SAUVEUR DU MONDE

POINTS DE VUE THÉOLOGIQUES MODERNES

Nous insistons beaucoup de nos jours sur le rôle de la théologie moderne comme base pouvant nous permettre de saisir la vérité. S'il est vrai qu'une bonne exégèse (analyse) des textes est importante pour bien comprendre les Écritures, nous devons aussi réaliser que les théologiens se sont souvent trompés. Par exemple, les docteurs d'Israël n'ont jamais reconnu le Messie dans le serviteur souffrant de l'Ancien Testament. Ce fut l'une des principales causes du rejet de Jésus par les chefs d'Israël.

De même aujourd'hui, de nombreux théologiens dignes de confiance ou considérés comme tels s'attachent encore à des hérésies contraires aux Écritures. La théologie moderne est de plus souvent influencée par la spéculation et le libéralisme de la raison humaine (le rationalisme) ou encore par l'opinion des hommes de science, plutôt que par un «Ainsi dit le Seigneur».

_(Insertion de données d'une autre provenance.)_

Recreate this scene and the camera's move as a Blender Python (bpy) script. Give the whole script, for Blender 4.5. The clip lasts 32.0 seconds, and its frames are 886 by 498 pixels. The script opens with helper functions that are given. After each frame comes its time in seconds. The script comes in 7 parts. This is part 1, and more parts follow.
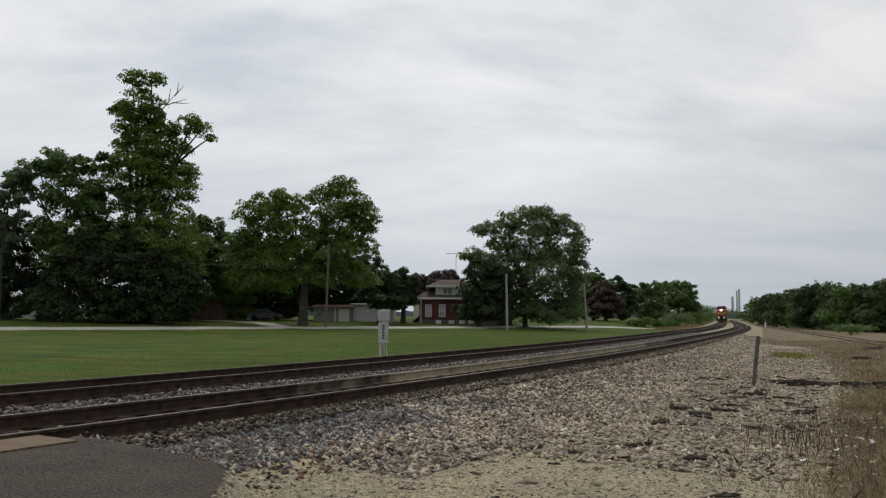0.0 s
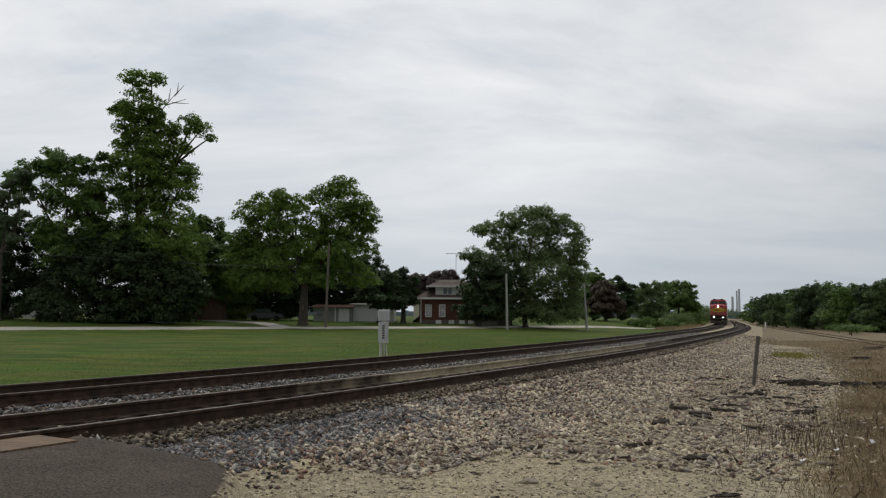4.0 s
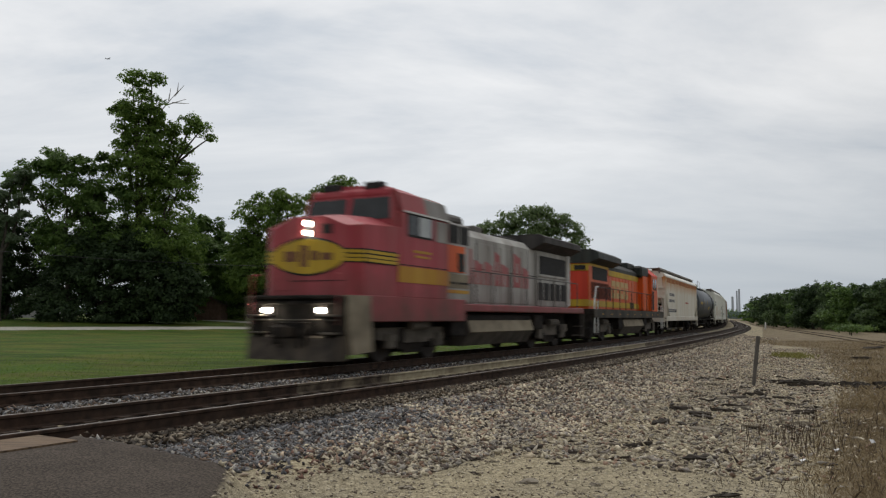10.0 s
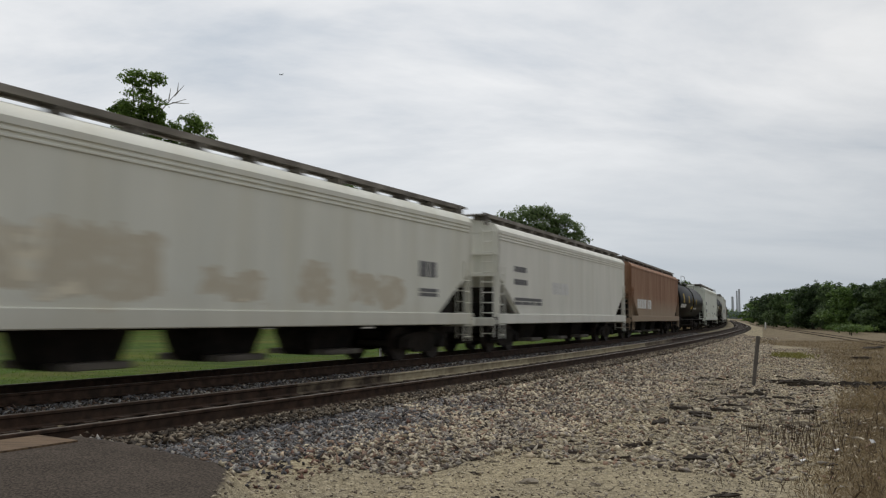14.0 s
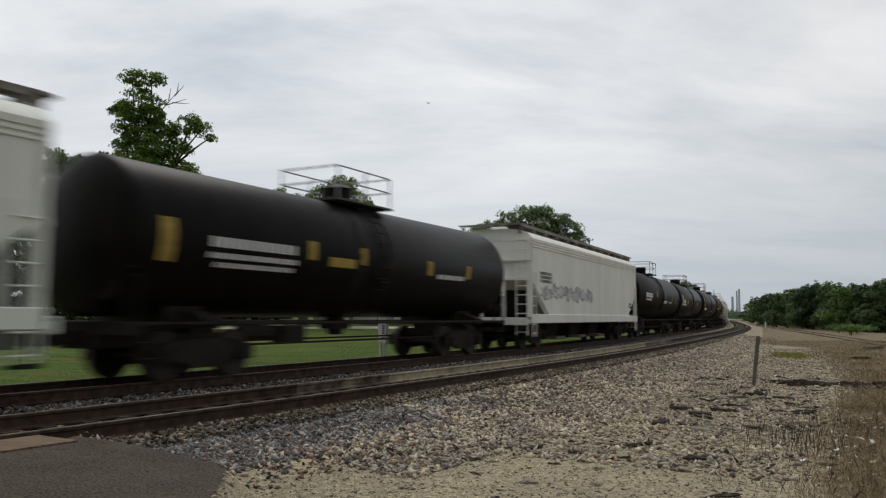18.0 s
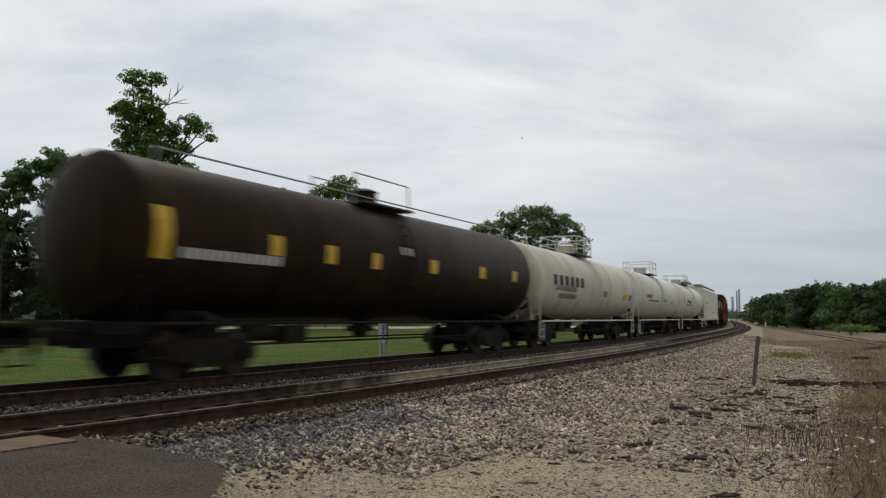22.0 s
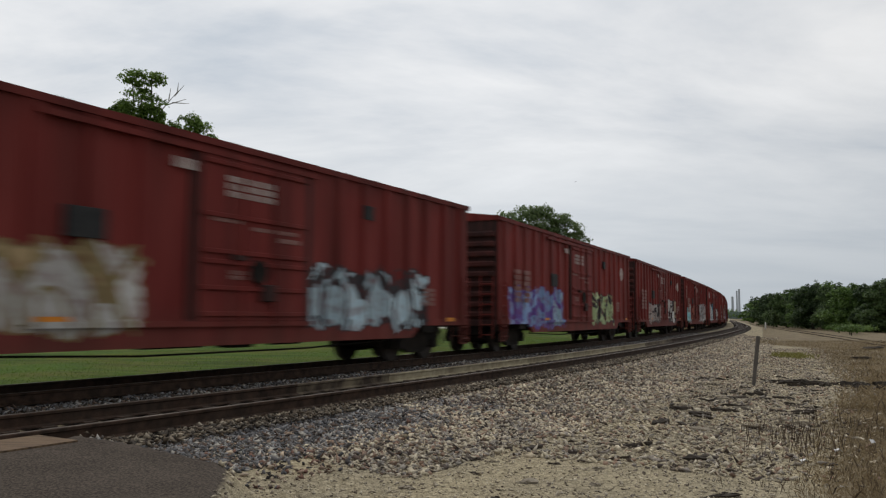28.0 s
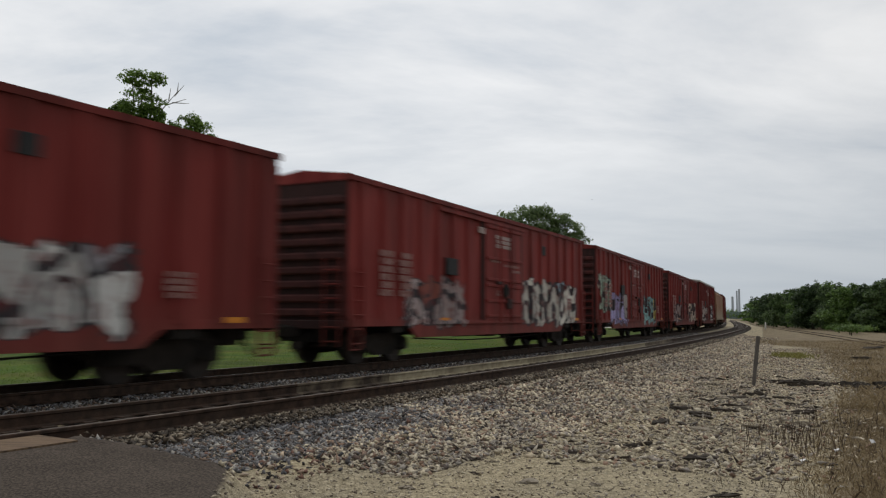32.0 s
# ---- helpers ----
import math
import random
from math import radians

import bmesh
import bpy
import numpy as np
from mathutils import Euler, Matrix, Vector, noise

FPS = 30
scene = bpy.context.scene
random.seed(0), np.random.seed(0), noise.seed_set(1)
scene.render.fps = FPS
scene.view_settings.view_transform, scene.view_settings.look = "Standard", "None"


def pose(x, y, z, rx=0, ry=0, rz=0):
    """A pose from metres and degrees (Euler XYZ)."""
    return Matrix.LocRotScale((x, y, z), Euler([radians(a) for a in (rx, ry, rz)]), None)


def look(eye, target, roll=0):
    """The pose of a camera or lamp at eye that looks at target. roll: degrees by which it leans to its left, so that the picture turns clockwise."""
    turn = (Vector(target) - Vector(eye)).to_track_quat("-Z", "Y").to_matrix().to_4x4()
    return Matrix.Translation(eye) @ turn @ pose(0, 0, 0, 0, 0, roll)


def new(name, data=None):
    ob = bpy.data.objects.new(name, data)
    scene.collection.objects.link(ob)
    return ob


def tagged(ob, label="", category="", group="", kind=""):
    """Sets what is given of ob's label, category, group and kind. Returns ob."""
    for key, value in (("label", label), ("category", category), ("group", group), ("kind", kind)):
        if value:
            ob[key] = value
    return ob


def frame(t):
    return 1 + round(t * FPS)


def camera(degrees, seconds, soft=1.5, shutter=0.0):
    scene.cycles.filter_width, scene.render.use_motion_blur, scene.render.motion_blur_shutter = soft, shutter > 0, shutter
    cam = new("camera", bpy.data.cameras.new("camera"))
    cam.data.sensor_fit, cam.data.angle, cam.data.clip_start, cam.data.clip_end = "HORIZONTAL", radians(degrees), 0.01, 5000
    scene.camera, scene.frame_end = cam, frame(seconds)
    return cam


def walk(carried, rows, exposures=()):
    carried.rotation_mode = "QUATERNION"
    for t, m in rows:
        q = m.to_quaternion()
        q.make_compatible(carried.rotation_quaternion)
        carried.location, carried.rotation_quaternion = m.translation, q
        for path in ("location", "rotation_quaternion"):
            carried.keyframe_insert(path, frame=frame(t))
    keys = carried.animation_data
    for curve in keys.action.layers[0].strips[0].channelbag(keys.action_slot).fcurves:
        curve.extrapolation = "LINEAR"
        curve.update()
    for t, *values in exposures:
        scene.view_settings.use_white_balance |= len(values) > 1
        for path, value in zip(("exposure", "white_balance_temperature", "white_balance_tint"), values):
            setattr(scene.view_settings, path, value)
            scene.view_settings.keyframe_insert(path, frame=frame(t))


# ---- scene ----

Mais cela ne signifie pas que nous devions totalement la rejeter. Les recherches bibliques récentes ont beaucoup contribué à nous donner une compréhension plus claire et plus profonde des Écritures et nous devons en profiter. Ceci est particulièrement vrai du sujet de l'humanité de Christ car, comme le déclarait D. M. Baillie: «Nous pouvons affirmer sans crainte de nous tromper que presque toutes les écoles de théologie prennent aujourd'hui le sujet de l'humanité de notre Seigneur beaucoup plus au sérieux que ne l'ont jamais fait les théologiens chrétiens auparavant.»

Depuis l'incarnation de Christ, l'homme a toujours été confronté avec cette question que Jésus posa à Ses disciples: «Qui dit-on que je suis, moi, le Fils de l'homme?» ( Mt 16:13 ). Les auteurs du Nouveau Testament n'ont pas argumenté sur la double nature de Christ, mais ils ont proclamé comme un fait qu'Il était pleinement Dieu et pleinement homme en une seule personne.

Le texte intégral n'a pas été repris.